TASK DESCRIPTION:
Locate every line in the material below that has the word "part". Copy each of those lines.

DATA:

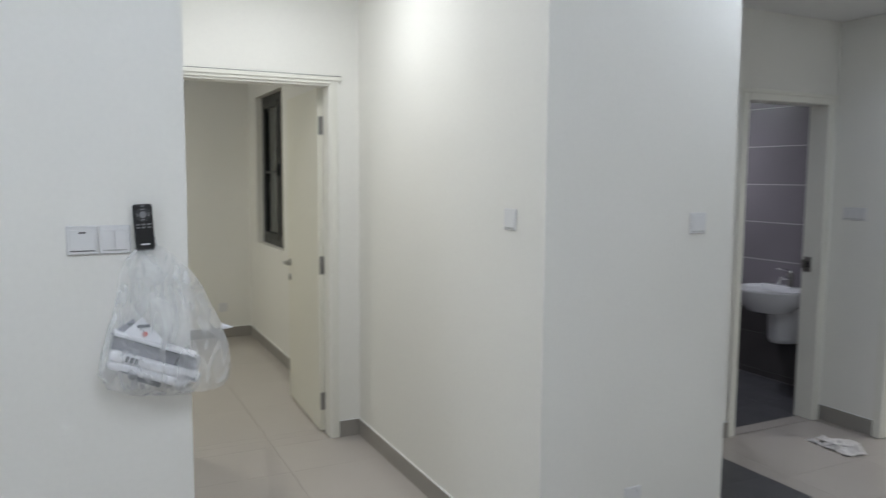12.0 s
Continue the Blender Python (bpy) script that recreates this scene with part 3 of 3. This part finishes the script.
def plastic_bag():
    """Clear bag of leaflets hanging on the wall. Local: x is off the wall, y along it, z up; origin at the gathered neck."""
    u = thing("plastic_bag", SIDE_X, -5.472, 1.392, "clear plastic bag of paper leaflets hanging on the wall", "plastic bag")
    rows = [(0.0, -0.034, 0.030, 0.006, 0.024), (-0.03, -0.062, 0.062, 0.006, 0.034), (-0.07, -0.082, 0.098, 0.005, 0.048), (-0.13, -0.092, 0.134, 0.005, 0.066),
            (-0.19, -0.108, 0.168, 0.005, 0.090), (-0.235, -0.124, 0.190, 0.005, 0.106), (-0.29, -0.138, 0.200, 0.005, 0.116), (-0.34, -0.142, 0.203, 0.005, 0.116),
            (-0.385, -0.118, 0.196, 0.006, 0.104), (-0.412, -0.06, 0.180, 0.012, 0.085), (-0.426, 0.03, 0.145, 0.03, 0.055)]
    bm = bmesh.new()
    seg, rings = 40, []
    fine = []
    for r, q in zip(rows, rows[1:]):
        for k in range(4):
            fine.append([a + (b - a) * k / 4 for a, b in zip(r, q)])
    fine.append(list(rows[-1]))
    for z, y0, y1, x0, x1 in fine:
        ring = []
        for k in range(seg):
            a = 2 * math.pi * k / seg
            cx, cy = math.cos(a), math.sin(a)
            x = (x0 + x1) / 2 + (x1 - x0) / 2 * math.copysign(abs(cx) ** 0.75, cx)
            y = (y0 + y1) / 2 + (y1 - y0) / 2 * math.copysign(abs(cy) ** 0.75, cy)
            w = noise.noise(Vector((cx * 2.0, cy * 2.0, z * 7))) * 0.014 + noise.noise(Vector((cx * 5, cy * 5, z * 16 + 7))) * 0.005
            grow = min(1.0, 0.25 + abs(z) * 6)
            ring.append(bm.verts.new((max(x + cx * w * grow, 0.003), y + cy * w * grow, z)))
        rings.append(ring)
    for r, q in zip(rings, rings[1:]):
        for k in range(seg):
            bm.faces.new((r[k], r[(k + 1) % seg], q[(k + 1) % seg], q[k]))
    bm.faces.new(rings[-1])
    ob = part("film", bm, FILM, u, "crinkled clear plastic film")
    ob.visible_shadow = True
    knot = bmesh.new()
    for k in range(5):
        a = (k - 2) * 0.007
        rod_bm((0.014, a, 0.0), (0.008 + 0.002 * (k % 2), a * 0.5, 0.035), 0.005, 0.003, seg=8, bm=knot)
    part("handles", knot, FILM, u, "gathered clear plastic handles")
    part("tip", rod_bm((0.060, 0.180, -0.236), (0.066, 0.213, -0.240), 0.010, 0.0015, seg=10), PAPER, u, "bunched white film corner")

    # leaflets, tilted down to one side
    tilt = Matrix.Rotation(radians(-22), 4, "X")

    def leaflet(dz, y0, y1, h, x0, x1, material, label, round_off=0.002):
        bm = box_bm(x0, y0, -h / 2, x1, y1, h / 2, min(round_off, h * 0.45), 3)
        for v in bm.verts:
            v.co.z += 0.003 * noise.noise(Vector((v.co.y * 14, v.co.x * 20, dz * 40)))
        bmesh.ops.transform(bm, matrix=Matrix.Translation((0, 0.0, dz)) @ tilt, verts=bm.verts)
        return part("leaflet", bm, material, u, label)

    def printed(leaf, dz, y, w, z, h, x, material=BLUE_INK, label="block of dark print"):
        bm = box_bm(x - 0.002, y, z - h / 2, x + 0.0008, y + w, z + h / 2)
        bmesh.ops.transform(bm, matrix=Matrix.Translation((0, 0.0, dz)) @ tilt, verts=bm.verts)
        part("print", bm, material, leaf, label)

    edge = leaflet(-0.270, -0.112, 0.122, 0.008, 0.020, 0.090, PAPER, "thin white folded leaflet")
    printed(edge, -0.276, -0.085, 0.180, 0.0, 0.003, 0.0905, BLUE_INK, "dark printed line")
    grey = leaflet(-0.297, -0.116, 0.118, 0.036, 0.018, 0.078, GREY_PAPER, "leaflet with a grey cover")
    printed(grey, -0.297, 0.055, 0.036, -0.004, 0.020, 0.078)
    roll = leaflet(-0.331, -0.128, 0.124, 0.030, 0.020, 0.096, PAPER, "rolled white paper leaflet", 0.012)
    for k in range(3):
        printed(roll, -0.331, -0.086 + k * 0.0125, 0.009, 0.001, 0.016, 0.096)
    printed(roll, -0.331, 0.065, 0.045, -0.004, 0.008, 0.096, GREY_PAPER, "pale grey print")
    low = leaflet(-0.360, -0.132, 0.085, 0.026, 0.024, 0.092, PAPER, "rolled white paper leaflet", 0.010)
    printed(low, -0.360, -0.100, 0.050, -0.009, 0.004, 0.0915)
    leaflet(-0.384, -0.075, 0.012, 0.014, 0.022, 0.070, BLUE_INK, "leaflet with a dark back")
    bm = bmesh.new()
    base = [(0.046, -0.112, -0.236), (0.052, -0.030, -0.262), (0.040, -0.052, -0.198)]
    lo, hi = [bm.verts.new(p) for p in base], [bm.verts.new((p[0] - 0.004, p[1], p[2])) for p in base]
    bm.faces.new(lo), bm.faces.new(hi[::-1])
    for i in range(3):
        bm.faces.new((lo[i], hi[i], hi[(i + 1) % 3], lo[(i + 1) % 3]))
    back = part("leaflet", bm, GREY_PAPER, u, "grey leaflet corner")
    part("print", box_bm(0.0415, -0.068, -0.216, 0.0455, -0.048, -0.210), BLUE_INK, back, "dark printed mark")
    bm = bmesh.new()
    base = [(0.062, -0.092, -0.242), (0.070, 0.030, -0.272), (0.050, -0.030, -0.195)]
    lo = [bm.verts.new(p) for p in base]
    hi = [bm.verts.new((p[0] - 0.004, p[1], p[2])) for p in base]
    bm.faces.new(lo), bm.faces.new(hi[::-1])
    for i in range(3):
        bm.faces.new((lo[i], hi[i], hi[(i + 1) % 3], lo[(i + 1) % 3]))
    fold = part("leaflet", bm, PAPER, u, "folded leaflet corner with a red mark")
    part("print", rod_bm((0.0665, -0.026, -0.240), (0.0620, -0.026, -0.240), 0.007), RED_INK, fold, "red printed dot")
    part("print", box_bm(0.056, -0.045, -0.222, 0.0615, -0.012, -0.214), BLUE_INK, fold, "grey printed bar")
    hook = thing("wall_hook", SIDE_X, -5.472, 1.425, "small hook behind the hanging bag", "hook")
    part("peg", rod_bm((0, 0, 0), (0.008, 0, 0), 0.004), STEEL, hook)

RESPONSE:
Continue the Blender Python (bpy) script that recreates this scene with part 3 of 3. This part finishes the script.
    ob = part("film", bm, FILM, u, "crinkled clear plastic film")
    part("handles", knot, FILM, u, "gathered clear plastic handles")
    part("tip", rod_bm((0.060, 0.180, -0.236), (0.066, 0.213, -0.240), 0.010, 0.0015, seg=10), PAPER, u, "bunched white film corner")
        return part("leaflet", bm, material, u, label)
        part("print", bm, material, leaf, label)
    back = part("leaflet", bm, GREY_PAPER, u, "grey leaflet corner")
    part("print", box_bm(0.0415, -0.068, -0.216, 0.0455, -0.048, -0.210), BLUE_INK, back, "dark printed mark")
    fold = part("leaflet", bm, PAPER, u, "folded leaflet corner with a red mark")
    part("print", rod_bm((0.0665, -0.026, -0.240), (0.0620, -0.026, -0.240), 0.007), RED_INK, fold, "red printed dot")
    part("print", box_bm(0.056, -0.045, -0.222, 0.0615, -0.012, -0.214), BLUE_INK, fold, "grey printed bar")
    part("peg", rod_bm((0, 0, 0), (0.008, 0, 0), 0.004), STEEL, hook)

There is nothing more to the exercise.